Aim — Retype only what runs from the beginning of the data through the line with "1.22, 1.25, 1)))"; please omit the pictures and keep every line exact.

Supplied material —
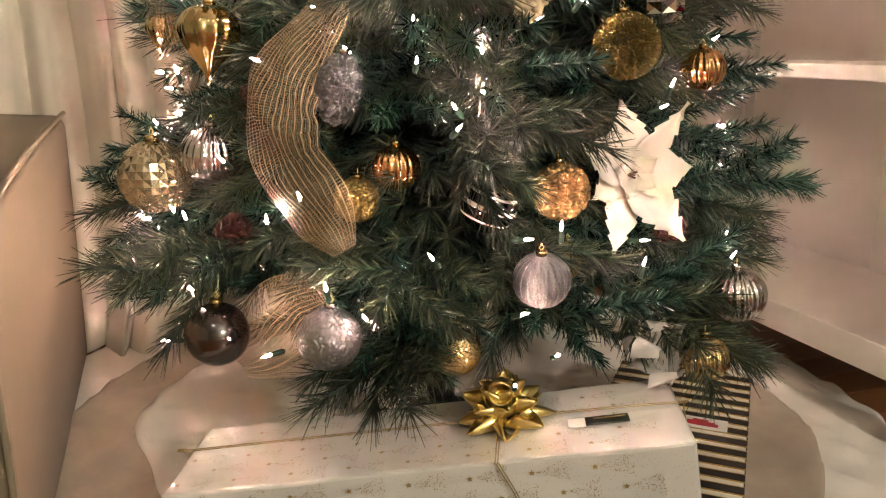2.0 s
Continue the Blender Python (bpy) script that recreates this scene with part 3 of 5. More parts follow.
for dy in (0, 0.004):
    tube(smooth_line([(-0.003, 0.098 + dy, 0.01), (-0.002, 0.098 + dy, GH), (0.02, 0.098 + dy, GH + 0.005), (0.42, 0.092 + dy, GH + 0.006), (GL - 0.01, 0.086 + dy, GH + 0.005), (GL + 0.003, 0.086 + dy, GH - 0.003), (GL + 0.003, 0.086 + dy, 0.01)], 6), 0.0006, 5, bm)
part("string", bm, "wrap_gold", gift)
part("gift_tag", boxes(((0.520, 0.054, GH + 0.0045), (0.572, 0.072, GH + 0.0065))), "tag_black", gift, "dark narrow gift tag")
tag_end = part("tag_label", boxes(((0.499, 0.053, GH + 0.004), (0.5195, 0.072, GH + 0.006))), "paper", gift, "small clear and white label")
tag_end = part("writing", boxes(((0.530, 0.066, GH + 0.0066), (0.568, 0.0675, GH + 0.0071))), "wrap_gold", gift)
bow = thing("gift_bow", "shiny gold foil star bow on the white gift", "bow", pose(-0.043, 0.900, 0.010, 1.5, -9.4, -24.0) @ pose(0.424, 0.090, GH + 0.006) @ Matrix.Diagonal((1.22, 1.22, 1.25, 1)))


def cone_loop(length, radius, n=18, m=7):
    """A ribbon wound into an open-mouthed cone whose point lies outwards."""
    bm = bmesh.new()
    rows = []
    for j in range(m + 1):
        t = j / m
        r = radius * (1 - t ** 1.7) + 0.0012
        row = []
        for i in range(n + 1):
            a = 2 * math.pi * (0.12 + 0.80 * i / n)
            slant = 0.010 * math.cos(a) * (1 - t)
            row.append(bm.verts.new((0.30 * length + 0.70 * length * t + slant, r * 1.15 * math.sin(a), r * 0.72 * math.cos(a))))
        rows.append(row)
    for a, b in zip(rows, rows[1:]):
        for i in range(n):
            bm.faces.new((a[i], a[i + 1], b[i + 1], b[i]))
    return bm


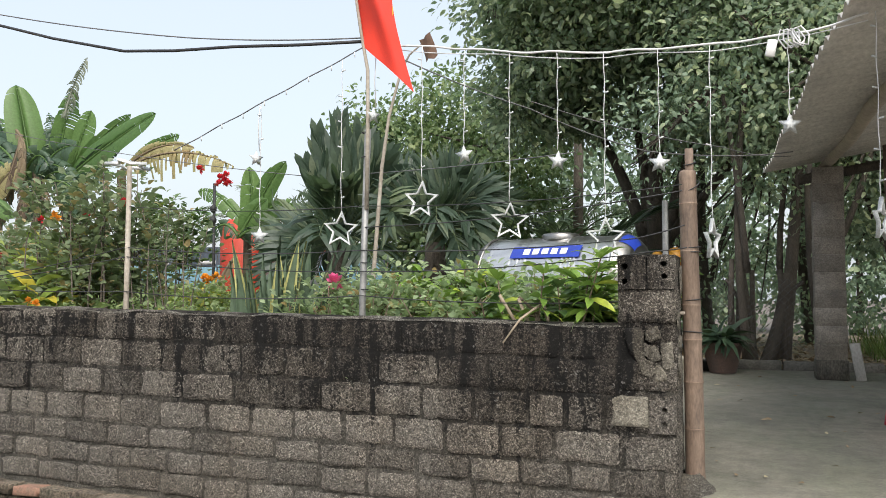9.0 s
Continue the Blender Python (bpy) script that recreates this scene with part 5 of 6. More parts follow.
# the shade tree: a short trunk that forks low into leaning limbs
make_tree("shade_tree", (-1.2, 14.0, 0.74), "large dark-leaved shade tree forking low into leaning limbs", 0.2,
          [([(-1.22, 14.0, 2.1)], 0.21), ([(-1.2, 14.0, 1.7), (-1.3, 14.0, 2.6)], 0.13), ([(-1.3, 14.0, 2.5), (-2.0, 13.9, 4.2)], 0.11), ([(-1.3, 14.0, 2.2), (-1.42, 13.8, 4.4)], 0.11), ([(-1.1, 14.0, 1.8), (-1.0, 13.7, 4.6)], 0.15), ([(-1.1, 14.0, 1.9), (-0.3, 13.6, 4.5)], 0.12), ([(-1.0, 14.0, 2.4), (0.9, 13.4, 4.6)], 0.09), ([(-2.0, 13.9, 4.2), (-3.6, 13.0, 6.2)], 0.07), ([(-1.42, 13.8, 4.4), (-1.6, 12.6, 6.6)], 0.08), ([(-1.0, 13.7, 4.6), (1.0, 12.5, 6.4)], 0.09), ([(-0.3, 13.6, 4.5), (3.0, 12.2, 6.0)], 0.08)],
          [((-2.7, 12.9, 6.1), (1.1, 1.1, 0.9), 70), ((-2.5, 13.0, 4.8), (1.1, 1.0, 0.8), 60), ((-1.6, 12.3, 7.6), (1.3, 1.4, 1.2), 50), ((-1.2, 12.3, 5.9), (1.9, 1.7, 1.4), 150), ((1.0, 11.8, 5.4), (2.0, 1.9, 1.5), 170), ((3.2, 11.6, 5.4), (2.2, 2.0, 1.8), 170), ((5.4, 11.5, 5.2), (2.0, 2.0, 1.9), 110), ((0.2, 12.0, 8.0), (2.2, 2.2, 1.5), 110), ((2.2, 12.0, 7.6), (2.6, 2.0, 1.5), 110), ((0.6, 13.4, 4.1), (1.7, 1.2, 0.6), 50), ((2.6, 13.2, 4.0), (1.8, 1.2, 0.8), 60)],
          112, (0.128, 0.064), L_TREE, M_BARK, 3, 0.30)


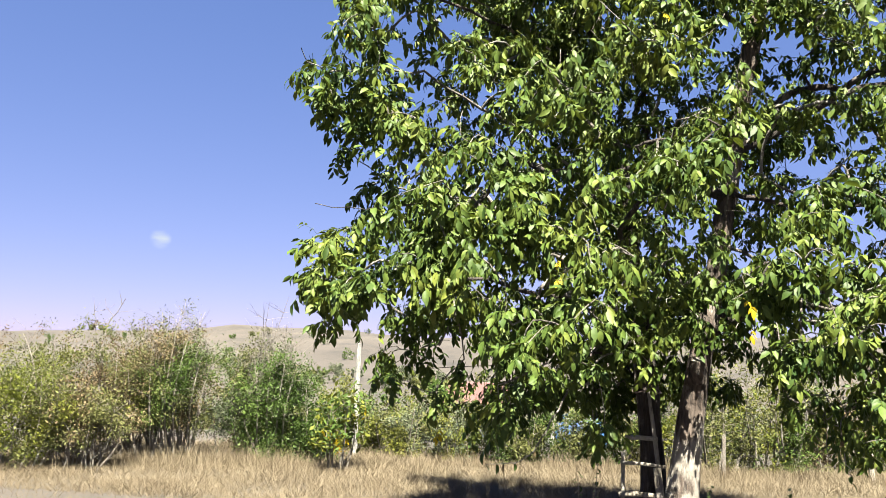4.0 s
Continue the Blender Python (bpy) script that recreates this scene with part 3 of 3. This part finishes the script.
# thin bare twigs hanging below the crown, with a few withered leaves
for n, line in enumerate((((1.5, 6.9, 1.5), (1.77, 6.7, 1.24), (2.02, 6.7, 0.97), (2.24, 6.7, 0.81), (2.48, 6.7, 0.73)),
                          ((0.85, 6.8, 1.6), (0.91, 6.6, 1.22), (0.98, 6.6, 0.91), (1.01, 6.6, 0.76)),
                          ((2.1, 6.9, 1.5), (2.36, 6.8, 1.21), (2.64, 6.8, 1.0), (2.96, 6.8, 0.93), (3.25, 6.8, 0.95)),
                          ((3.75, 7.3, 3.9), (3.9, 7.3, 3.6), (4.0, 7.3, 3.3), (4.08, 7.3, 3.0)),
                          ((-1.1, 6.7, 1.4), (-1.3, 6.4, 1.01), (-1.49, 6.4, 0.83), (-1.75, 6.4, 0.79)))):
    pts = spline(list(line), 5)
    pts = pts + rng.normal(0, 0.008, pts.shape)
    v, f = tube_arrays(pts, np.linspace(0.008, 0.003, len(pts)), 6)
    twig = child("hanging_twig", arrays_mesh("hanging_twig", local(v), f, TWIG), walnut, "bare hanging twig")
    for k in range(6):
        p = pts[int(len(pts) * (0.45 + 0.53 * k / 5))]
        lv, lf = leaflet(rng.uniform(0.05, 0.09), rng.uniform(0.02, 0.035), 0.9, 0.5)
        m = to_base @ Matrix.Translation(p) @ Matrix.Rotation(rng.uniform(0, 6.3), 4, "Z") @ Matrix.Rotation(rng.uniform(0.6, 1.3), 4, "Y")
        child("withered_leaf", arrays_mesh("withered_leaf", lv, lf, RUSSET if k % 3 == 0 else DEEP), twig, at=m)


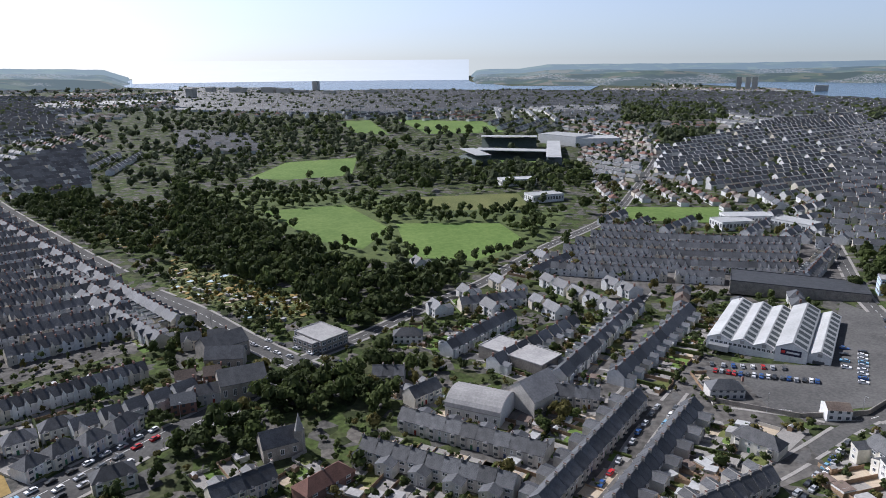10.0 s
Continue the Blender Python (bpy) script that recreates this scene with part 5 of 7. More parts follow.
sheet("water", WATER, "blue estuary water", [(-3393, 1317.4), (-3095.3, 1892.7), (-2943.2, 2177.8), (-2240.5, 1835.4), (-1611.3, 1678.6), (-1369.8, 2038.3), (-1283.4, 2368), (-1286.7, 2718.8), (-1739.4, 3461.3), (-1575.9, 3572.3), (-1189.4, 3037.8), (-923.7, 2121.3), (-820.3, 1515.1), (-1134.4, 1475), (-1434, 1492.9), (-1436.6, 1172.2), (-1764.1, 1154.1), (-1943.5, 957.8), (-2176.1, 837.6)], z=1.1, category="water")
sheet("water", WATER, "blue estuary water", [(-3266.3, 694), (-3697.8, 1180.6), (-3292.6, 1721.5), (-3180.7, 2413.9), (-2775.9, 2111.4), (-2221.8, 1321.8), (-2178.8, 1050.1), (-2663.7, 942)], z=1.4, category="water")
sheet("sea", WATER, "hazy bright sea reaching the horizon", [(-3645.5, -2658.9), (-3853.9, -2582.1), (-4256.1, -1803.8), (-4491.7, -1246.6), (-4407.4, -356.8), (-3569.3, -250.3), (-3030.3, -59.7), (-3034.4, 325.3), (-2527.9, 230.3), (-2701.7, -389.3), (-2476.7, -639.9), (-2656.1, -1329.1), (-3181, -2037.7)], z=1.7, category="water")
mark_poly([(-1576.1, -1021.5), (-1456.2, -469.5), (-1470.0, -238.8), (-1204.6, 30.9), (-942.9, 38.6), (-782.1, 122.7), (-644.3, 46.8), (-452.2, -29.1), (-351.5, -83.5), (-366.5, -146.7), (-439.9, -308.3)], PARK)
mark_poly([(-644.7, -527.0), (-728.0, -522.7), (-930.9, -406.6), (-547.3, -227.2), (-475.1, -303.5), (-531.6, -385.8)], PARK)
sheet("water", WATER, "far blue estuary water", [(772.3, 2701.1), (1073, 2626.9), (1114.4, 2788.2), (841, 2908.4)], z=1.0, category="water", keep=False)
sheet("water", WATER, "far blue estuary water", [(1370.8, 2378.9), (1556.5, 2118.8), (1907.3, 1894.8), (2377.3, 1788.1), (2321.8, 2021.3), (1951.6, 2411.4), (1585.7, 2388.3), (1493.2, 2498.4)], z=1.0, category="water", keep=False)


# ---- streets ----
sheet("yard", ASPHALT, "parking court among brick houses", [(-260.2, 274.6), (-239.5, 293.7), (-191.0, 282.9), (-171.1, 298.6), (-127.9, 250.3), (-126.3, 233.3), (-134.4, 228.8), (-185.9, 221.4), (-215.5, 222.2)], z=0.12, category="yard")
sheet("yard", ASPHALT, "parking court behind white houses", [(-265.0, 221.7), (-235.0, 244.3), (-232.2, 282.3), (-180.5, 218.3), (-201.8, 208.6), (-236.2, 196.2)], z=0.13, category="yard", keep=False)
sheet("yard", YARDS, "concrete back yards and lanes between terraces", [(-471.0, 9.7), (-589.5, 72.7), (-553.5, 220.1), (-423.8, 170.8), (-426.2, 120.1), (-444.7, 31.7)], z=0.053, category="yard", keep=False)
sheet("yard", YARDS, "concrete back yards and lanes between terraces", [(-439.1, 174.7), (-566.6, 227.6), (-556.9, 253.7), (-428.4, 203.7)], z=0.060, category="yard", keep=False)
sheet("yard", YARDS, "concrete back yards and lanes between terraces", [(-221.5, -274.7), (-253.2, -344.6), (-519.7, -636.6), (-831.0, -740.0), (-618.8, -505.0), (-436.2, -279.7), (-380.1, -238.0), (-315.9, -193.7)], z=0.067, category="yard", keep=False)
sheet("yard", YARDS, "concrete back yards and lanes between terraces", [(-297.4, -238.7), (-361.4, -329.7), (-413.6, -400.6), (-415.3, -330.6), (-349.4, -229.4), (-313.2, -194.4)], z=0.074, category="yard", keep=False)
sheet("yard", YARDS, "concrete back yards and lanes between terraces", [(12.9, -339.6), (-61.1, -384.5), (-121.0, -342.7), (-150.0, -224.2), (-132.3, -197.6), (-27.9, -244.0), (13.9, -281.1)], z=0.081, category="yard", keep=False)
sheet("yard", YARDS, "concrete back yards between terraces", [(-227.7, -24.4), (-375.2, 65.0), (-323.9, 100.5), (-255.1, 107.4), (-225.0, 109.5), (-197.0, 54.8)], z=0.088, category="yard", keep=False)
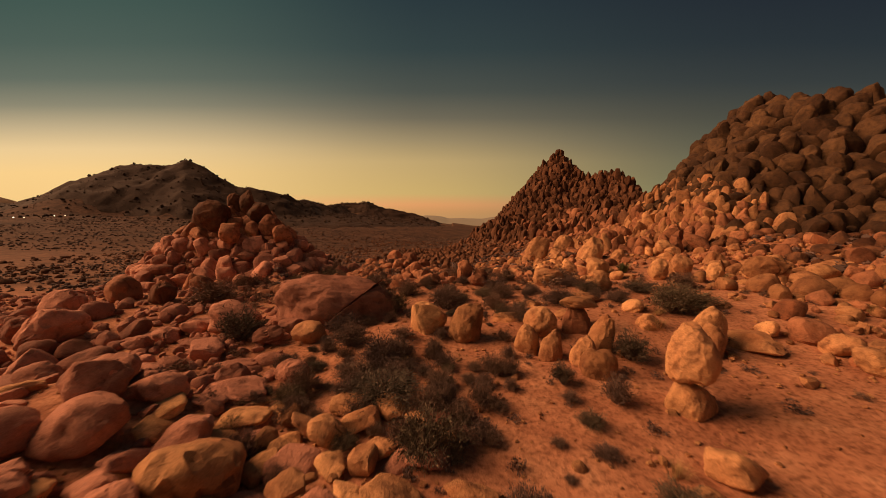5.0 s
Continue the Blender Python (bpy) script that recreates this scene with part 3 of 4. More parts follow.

Written answer —
2.0 s
Continue the Blender Python (bpy) script that recreates this scene with part 3 of 5. More parts follow.
for dy in (0, 0.004):
    tube(smooth_line([(-0.003, 0.098 + dy, 0.01), (-0.002, 0.098 + dy, GH), (0.02, 0.098 + dy, GH + 0.005), (0.42, 0.092 + dy, GH + 0.006), (GL - 0.01, 0.086 + dy, GH + 0.005), (GL + 0.003, 0.086 + dy, GH - 0.003), (GL + 0.003, 0.086 + dy, 0.01)], 6), 0.0006, 5, bm)
part("string", bm, "wrap_gold", gift)
part("gift_tag", boxes(((0.520, 0.054, GH + 0.0045), (0.572, 0.072, GH + 0.0065))), "tag_black", gift, "dark narrow gift tag")
tag_end = part("tag_label", boxes(((0.499, 0.053, GH + 0.004), (0.5195, 0.072, GH + 0.006))), "paper", gift, "small clear and white label")
tag_end = part("writing", boxes(((0.530, 0.066, GH + 0.0066), (0.568, 0.0675, GH + 0.0071))), "wrap_gold", gift)
bow = thing("gift_bow", "shiny gold foil star bow on the white gift", "bow", pose(-0.043, 0.900, 0.010, 1.5, -9.4, -24.0) @ pose(0.424, 0.090, GH + 0.006) @ Matrix.Diagonal((1.22, 1.22, 1.25, 1)))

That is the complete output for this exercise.